REQUIREMENTS: Identify all lines below that hold "More" and collect them.

[Scene script records]
— begin —
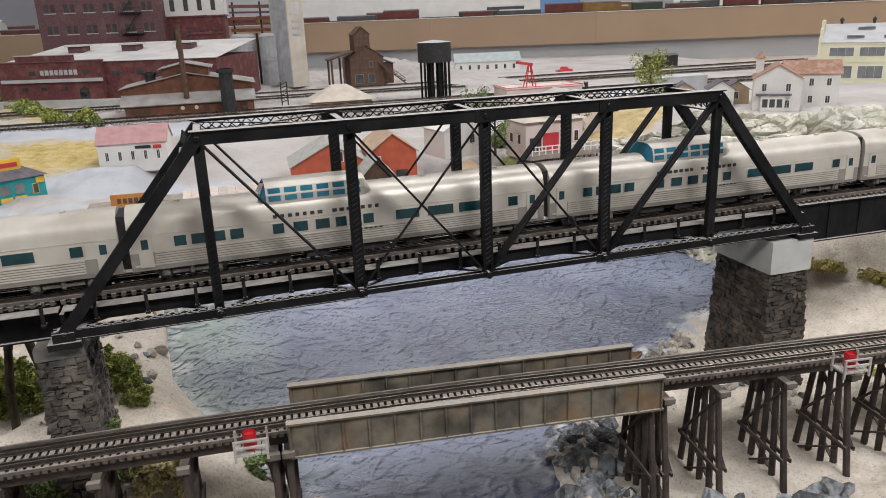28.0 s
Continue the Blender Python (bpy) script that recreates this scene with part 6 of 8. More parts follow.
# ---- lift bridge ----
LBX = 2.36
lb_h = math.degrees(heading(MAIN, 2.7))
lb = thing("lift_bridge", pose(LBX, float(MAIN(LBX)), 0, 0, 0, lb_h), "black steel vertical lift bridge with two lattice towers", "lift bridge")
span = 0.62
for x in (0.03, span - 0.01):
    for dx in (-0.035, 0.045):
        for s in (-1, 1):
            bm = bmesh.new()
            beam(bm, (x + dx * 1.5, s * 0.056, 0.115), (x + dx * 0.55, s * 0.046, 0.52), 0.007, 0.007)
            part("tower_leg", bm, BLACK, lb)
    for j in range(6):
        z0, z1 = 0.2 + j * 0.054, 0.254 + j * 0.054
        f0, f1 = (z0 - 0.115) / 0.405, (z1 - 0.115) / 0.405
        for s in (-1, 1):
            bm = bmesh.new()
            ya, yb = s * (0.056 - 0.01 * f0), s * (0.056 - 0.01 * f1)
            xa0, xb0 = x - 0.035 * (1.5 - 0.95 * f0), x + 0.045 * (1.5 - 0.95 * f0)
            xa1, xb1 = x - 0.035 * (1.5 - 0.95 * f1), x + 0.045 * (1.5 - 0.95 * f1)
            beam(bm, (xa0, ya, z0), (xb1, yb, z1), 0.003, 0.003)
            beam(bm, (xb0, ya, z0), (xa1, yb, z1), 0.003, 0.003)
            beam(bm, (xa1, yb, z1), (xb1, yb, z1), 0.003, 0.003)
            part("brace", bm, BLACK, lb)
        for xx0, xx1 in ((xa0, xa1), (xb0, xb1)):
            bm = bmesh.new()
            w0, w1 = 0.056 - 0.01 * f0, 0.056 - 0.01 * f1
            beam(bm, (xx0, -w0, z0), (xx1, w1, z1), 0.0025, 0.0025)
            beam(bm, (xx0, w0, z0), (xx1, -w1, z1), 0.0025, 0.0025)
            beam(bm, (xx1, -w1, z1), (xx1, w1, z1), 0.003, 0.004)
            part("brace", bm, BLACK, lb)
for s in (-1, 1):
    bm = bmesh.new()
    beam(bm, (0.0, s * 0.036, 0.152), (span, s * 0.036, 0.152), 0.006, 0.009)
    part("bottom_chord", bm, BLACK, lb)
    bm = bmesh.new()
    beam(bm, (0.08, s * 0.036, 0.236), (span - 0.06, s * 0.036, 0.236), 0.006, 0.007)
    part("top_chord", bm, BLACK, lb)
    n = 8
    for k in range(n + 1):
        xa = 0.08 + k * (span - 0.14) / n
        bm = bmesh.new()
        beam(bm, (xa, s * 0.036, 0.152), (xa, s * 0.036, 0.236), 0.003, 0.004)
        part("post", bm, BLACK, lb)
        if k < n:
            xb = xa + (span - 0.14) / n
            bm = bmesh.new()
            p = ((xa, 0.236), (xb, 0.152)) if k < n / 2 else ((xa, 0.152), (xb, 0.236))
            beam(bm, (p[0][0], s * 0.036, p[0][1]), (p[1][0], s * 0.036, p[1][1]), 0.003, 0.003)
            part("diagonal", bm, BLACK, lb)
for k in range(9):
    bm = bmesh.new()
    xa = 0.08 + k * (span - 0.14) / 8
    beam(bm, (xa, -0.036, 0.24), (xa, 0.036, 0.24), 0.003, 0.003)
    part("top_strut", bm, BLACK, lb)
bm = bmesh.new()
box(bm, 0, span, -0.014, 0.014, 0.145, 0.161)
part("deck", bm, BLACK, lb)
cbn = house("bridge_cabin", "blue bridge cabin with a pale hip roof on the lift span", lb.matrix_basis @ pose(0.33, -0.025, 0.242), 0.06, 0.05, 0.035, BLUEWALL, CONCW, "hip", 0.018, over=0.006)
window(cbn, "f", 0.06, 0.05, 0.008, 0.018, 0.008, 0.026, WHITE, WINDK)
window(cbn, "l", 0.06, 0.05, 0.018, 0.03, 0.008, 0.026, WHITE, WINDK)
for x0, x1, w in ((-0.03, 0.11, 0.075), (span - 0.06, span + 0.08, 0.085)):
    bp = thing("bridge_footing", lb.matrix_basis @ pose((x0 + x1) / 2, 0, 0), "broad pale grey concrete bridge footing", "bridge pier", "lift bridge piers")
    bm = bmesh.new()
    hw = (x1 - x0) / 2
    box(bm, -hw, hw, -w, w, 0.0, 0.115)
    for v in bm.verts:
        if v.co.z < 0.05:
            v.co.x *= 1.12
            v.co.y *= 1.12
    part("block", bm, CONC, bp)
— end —
— begin —
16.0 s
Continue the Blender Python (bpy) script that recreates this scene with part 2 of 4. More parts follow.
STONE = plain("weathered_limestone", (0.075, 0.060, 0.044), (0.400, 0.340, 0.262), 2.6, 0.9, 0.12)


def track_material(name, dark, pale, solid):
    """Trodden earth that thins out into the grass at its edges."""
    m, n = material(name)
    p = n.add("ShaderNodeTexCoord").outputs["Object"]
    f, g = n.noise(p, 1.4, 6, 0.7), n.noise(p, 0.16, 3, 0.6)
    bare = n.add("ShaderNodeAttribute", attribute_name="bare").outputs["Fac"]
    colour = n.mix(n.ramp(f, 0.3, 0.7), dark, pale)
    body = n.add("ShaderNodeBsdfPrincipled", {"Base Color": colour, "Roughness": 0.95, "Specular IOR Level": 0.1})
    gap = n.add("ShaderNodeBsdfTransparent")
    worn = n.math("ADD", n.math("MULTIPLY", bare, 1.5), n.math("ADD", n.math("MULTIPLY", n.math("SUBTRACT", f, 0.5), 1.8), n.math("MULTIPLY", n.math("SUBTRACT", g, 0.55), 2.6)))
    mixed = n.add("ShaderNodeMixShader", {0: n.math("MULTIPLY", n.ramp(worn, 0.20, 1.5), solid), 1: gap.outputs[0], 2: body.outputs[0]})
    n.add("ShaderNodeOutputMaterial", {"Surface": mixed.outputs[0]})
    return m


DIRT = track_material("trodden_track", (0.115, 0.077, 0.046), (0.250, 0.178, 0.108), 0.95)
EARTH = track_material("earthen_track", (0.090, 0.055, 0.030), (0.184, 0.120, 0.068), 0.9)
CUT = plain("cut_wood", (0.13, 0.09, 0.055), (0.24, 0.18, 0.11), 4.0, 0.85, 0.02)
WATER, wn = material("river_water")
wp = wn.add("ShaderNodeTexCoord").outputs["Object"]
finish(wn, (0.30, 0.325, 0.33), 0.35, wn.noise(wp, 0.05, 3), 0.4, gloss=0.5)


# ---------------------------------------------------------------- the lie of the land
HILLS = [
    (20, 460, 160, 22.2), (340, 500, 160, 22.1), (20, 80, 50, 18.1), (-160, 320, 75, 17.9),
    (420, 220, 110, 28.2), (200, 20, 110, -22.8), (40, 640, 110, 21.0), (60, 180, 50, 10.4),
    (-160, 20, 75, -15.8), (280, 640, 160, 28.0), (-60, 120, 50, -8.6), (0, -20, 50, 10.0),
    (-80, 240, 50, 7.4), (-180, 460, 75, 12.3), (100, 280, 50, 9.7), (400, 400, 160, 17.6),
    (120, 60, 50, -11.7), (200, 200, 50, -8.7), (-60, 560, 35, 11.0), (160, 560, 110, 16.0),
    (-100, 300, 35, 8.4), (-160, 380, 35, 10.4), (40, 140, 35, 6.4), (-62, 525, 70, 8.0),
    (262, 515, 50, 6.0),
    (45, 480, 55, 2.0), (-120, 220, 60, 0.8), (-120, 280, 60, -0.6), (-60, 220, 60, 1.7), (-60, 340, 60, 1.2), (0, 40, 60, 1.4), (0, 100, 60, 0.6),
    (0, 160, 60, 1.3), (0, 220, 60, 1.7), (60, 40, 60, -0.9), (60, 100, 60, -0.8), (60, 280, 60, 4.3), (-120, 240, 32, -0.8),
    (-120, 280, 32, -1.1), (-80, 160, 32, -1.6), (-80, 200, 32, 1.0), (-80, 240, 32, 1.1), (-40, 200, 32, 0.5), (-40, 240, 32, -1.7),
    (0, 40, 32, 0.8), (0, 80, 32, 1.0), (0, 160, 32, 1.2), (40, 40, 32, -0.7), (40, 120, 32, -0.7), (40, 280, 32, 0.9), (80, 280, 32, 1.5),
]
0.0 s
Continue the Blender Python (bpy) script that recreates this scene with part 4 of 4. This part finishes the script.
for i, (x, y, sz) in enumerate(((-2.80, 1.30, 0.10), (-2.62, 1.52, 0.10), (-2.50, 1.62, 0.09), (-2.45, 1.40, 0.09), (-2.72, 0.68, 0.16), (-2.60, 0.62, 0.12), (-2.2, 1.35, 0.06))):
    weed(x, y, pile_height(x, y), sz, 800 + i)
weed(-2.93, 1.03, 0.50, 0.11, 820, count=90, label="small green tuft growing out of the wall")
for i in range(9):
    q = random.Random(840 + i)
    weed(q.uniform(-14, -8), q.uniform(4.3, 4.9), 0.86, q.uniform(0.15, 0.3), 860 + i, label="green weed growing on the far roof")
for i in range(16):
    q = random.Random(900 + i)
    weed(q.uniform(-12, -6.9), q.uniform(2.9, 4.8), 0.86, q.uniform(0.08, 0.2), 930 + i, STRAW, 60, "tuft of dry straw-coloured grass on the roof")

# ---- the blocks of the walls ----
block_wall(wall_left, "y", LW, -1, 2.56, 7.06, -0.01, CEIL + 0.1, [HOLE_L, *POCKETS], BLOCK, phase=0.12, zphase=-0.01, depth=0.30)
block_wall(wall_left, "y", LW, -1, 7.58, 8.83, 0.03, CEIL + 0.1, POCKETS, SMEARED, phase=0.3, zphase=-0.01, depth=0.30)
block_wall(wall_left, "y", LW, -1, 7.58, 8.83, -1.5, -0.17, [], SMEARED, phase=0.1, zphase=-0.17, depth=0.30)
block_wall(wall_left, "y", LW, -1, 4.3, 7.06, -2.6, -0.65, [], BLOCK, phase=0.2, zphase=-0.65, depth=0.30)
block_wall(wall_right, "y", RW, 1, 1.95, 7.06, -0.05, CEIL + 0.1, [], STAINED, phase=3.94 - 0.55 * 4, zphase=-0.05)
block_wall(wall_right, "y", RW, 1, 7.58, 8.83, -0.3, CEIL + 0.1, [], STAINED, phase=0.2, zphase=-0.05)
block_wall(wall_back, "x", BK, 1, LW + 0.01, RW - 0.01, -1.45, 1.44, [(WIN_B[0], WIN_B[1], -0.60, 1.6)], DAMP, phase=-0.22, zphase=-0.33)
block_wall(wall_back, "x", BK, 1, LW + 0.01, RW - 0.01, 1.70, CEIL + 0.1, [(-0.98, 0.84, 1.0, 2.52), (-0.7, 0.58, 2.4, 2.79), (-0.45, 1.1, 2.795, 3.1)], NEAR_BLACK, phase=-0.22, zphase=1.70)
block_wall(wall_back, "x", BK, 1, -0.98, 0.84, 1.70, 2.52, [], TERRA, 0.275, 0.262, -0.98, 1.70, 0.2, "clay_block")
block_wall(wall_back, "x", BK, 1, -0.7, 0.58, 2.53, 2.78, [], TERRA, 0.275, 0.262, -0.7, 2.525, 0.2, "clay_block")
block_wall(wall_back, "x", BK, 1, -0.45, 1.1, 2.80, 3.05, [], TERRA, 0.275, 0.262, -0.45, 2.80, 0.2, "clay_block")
— end —
— begin —
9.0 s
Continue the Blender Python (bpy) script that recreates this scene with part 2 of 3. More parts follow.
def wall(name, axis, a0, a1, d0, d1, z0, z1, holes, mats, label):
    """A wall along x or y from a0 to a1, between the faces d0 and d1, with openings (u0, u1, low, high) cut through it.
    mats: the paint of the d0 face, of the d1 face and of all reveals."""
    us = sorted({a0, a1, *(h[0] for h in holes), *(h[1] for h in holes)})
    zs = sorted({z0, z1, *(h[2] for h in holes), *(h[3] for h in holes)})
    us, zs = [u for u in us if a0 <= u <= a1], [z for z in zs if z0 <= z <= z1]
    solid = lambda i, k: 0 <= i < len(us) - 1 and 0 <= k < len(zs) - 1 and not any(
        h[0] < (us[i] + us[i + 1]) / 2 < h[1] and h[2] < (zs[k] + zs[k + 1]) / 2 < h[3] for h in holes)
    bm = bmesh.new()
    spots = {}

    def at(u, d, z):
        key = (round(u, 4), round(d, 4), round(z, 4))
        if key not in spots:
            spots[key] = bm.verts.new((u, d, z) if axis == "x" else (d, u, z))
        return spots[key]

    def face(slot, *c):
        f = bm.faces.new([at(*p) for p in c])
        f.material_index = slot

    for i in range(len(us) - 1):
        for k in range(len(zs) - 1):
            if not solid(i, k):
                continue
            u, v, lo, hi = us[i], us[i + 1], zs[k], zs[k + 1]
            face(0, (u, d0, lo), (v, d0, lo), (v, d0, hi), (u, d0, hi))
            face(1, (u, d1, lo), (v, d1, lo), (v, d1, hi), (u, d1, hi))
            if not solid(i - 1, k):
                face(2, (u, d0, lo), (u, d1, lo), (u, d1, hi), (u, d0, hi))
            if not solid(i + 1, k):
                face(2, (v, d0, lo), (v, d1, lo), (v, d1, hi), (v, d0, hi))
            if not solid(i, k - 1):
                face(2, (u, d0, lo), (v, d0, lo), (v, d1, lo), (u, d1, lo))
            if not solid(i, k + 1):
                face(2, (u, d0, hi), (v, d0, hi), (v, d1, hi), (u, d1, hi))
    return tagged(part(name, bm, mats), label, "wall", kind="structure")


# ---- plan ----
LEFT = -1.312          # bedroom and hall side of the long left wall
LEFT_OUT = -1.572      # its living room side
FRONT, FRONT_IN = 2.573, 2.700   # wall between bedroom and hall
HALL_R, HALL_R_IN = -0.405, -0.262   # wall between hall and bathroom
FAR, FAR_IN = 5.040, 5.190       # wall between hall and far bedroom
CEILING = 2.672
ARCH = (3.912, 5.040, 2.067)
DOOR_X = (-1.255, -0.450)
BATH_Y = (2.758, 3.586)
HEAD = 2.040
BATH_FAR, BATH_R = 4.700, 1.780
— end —
SOLUTION TO THE EXERCISE:
Continue the Blender Python (bpy) script that recreates this scene with part 6 of 8. More parts follow.
Continue the Blender Python (bpy) script that recreates this scene with part 2 of 4. More parts follow.
Continue the Blender Python (bpy) script that recreates this scene with part 2 of 3. More parts follow.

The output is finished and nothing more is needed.